Through all of this and more, the urban reality is warped by a fictional idea. We might wonder how this fictional idea differs from the reality. Perhaps heritage, as we understand it in architecture and planning, is not real either - for real history can't help but become fictional when it is articulated and represented. Perhaps all cities exist between narrative and the physical reality of stuff, and that's why Sherlockopolis is more than an ephemeral joke. Though its own story is fictional, its cultural meaning is concrete. We might think of it as fictional-historical-futurology, a retro-projection that maps out potentials.

Detective fiction from Conan Doyle to Raymond Chandler to The Wire always contains a form of urban critique. Through its narrative we read our way through the hopes and fears of a city. The Holmes stories were written at a time of urban turmoil, amid the aftermath of the industrial revolution and the massive Victorian expansion of London. The urban landscape was in rapid flux, transformed by modernity. This new metropolis was shot through with fear, which detective fiction articulates as crime. In urbanism, the very same fears drove the development of the suburbs (an escape via infrastructure) and later the modernist utopian visions (remember Le Corbusier's warning "architecture or revolution").

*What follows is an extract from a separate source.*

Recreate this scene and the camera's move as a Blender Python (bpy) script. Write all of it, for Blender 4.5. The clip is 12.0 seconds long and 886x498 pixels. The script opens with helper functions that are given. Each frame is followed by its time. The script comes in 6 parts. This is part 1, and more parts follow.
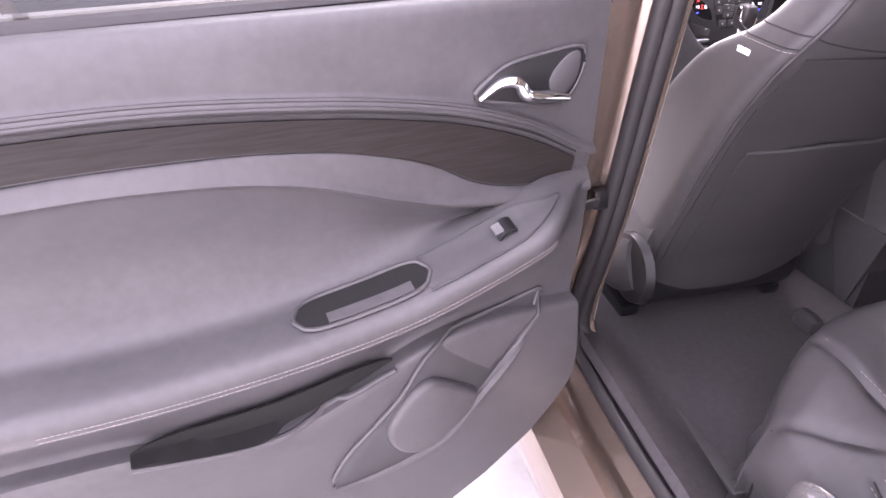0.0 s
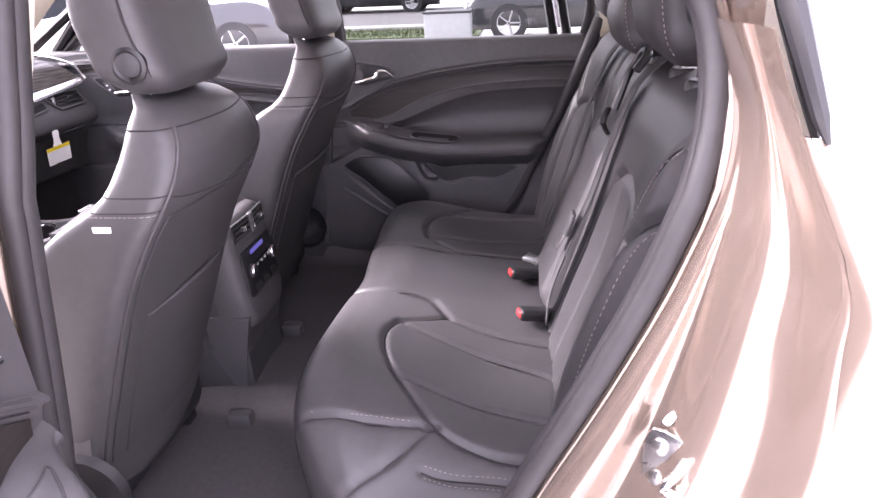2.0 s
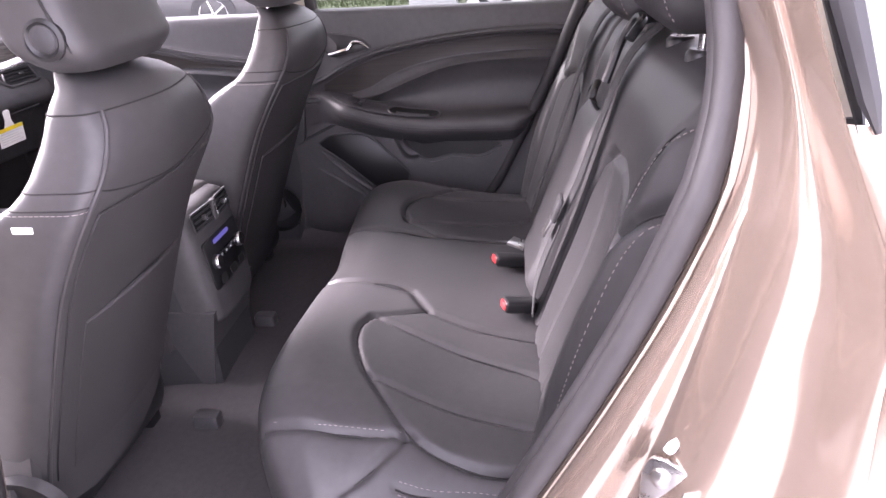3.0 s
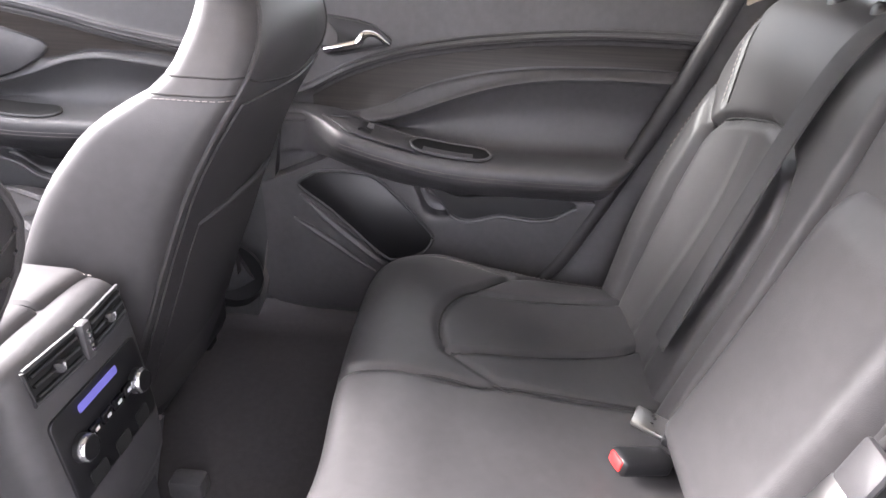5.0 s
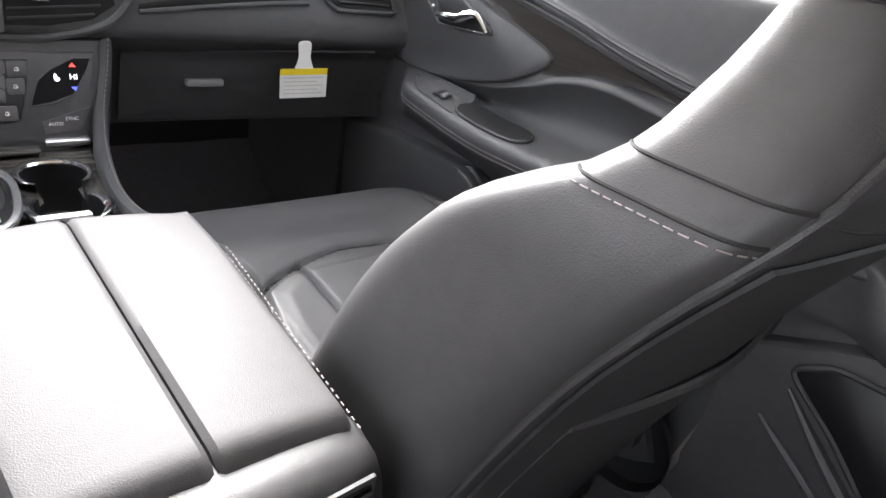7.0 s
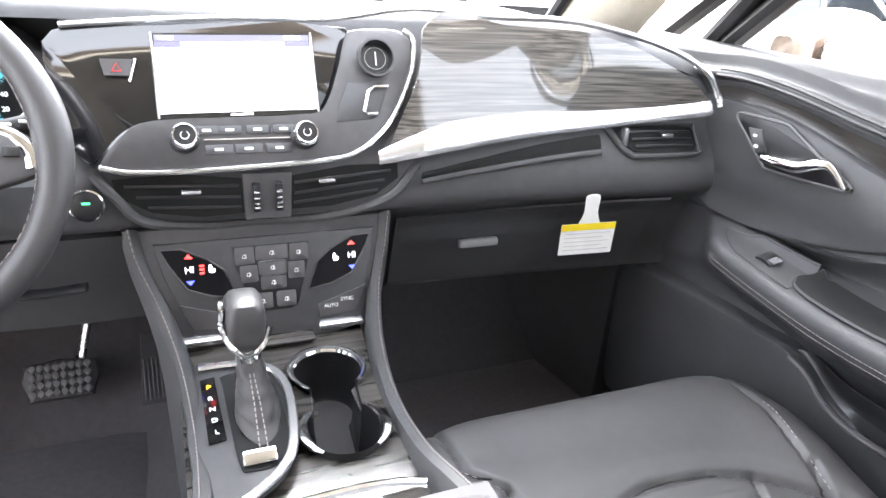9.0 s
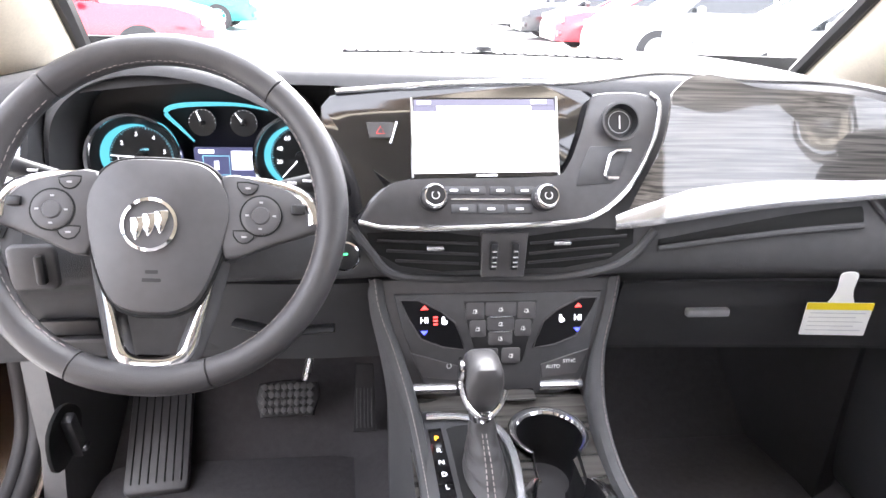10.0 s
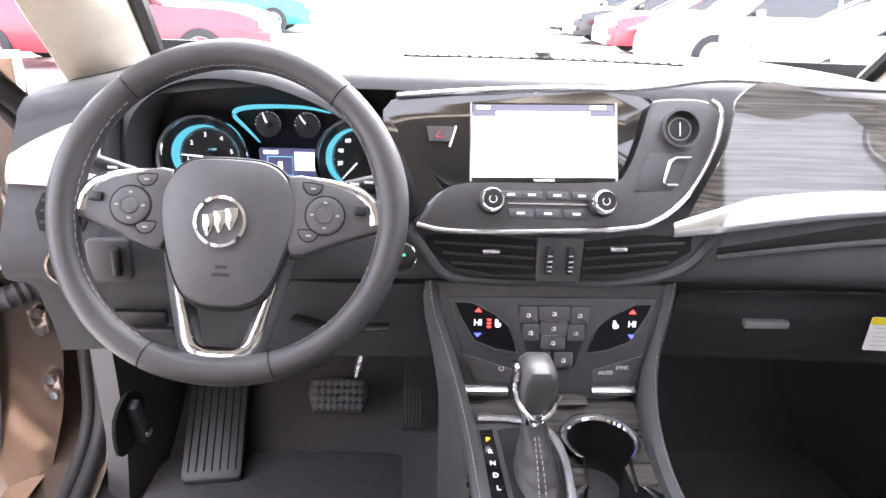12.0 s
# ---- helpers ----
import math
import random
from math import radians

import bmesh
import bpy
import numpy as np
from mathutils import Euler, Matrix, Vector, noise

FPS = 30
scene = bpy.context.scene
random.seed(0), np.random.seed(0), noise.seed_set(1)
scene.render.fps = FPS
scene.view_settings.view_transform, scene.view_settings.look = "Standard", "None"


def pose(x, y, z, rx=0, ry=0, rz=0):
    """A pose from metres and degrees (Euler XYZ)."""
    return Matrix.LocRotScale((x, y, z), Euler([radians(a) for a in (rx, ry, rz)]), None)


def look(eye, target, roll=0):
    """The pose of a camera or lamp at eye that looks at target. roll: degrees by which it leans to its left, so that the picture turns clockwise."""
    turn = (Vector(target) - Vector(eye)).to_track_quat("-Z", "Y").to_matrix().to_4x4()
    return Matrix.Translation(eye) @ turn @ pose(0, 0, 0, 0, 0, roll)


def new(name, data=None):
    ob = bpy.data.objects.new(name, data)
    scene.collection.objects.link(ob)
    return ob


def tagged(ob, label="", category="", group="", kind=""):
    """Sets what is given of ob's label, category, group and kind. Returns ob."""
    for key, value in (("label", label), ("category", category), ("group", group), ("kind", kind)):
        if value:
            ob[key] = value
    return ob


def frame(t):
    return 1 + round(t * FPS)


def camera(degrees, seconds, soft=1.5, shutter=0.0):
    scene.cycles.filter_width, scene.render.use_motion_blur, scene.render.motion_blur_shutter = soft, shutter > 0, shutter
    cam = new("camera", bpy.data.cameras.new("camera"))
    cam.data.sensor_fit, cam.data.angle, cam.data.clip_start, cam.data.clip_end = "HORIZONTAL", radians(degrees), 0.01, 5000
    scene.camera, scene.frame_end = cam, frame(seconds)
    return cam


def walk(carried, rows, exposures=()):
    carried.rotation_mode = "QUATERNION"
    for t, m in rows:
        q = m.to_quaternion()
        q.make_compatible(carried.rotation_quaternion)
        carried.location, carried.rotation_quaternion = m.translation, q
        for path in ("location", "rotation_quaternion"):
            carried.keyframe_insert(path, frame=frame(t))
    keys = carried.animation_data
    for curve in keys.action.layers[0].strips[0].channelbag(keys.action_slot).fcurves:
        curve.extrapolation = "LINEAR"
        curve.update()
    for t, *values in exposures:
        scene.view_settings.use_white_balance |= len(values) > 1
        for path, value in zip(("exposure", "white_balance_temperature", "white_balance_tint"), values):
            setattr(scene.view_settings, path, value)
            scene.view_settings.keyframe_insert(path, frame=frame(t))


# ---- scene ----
cam = camera(68.2, 12.0)
PATH = [
    (0, (-1.274, -0.931, 1.328), (-0.868, 0.693, 0.234), 0.4),
    (0.3, (-1.237, -0.866, 1.318), (-0.28, 0.534, 0.257), 1.3),
    (0.5, (-1.25, -0.823, 1.312), (0.044, 0.341, 0.327), 1.1),
    (0.8, (-1.272, -0.82, 1.341), (0.248, 0.063, 0.385), -0.6),
    (1, (-1.31, -0.779, 1.348), (0.323, -0.09, 0.422), -0.7),
    (1.5, (-1.381, -0.73, 1.369), (0.377, -0.31, 0.512), -2.7),
    (2, (-1.423, -0.708, 1.376), (0.397, -0.46, 0.586), -2.6),
    (2.5, (-1.404, -0.708, 1.369), (0.416, -0.529, 0.56), -1.9),
    (3, (-1.308, -0.719, 1.361), (0.48, -0.502, 0.491), -3.1),
    (3.5, (-1.1, -0.718, 1.36), (0.699, -0.42, 0.539), -2.0),
    (3.7, (-1.01, -0.708, 1.355), (0.799, -0.411, 0.557), -1.0),
    (5.3, (-0.503, -0.432, 1.249), (1.282, -0.346, 0.352), 3.1),
    (5.5, (-0.445, -0.409, 1.24), (1.303, -0.172, 0.298), 5.5),
    (6, (-0.342, -0.375, 1.214), (1.3, 0.233, 0.247), 14.0),
    (6.5, (-0.217, -0.342, 1.183), (1.198, 0.698, 0.225), 14.8),
    (6.7, (-0.173, -0.315, 1.174), (1.166, 0.849, 0.253), 13.5),
    (8.3, (-0.036, -0.108, 1.231), (0.939, 1.417, 0.379), 2.5),
    (8.5, (-0.049, -0.071, 1.236), (0.878, 1.489, 0.395), 2.8),
    (9, (-0.102, 0.01, 1.254), (0.638, 1.686, 0.452), 4.4),
    (9.5, (-0.147, 0.044, 1.277), (0.345, 1.826, 0.513), 3.8),
    (10, (-0.176, 0.049, 1.287), (0.075, 1.887, 0.538), 2.5),
    (10.5, (-0.188, 0.046, 1.289), (-0.007, 1.884, 0.522), 2.1),
    (11, (-0.192, 0.045, 1.288), (-0.036, 1.883, 0.514), 2.6),
    (11.5, (-0.193, 0.044, 1.288), (-0.056, 1.888, 0.525), 2.8),
    (12, (-0.191, 0.04, 1.29), (-0.076, 1.893, 0.544), 2.4),
]
EXPOSURES = [(0.0, 3.1, 6400, 37), (0.8, 3.5, 6300, 36), (2.0, 3.3, 6300, 34), (3.7, 3.5, 6300, 33), (5.3, 4.0, 6400, 18), (5.7, 3.8, 6400, 18), (6.5, 2.95, 6400, 14), (8.3, 3.68, 6200, 10), (9.0, 3.92, 6200, 11), (10.0, 3.72, 6250, 15), (12.0, 3.45, 6250, 18)]
walk(cam, [(t, look(eye, target, roll)) for t, eye, target, roll in PATH], EXPOSURES)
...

In this context, we might read Holmes as a figure of urban salvation. As he remarks in the Adventure of the Copper Beeches: "The lowest and vilest alleys in London do not present a more dreadful record of sin than does the smiling and beautiful countryside." Maybe that silhouette at Baker Street Tube was there to remind architecture tutors heading to the University of Westminster of the dramatic imperative of urbanism.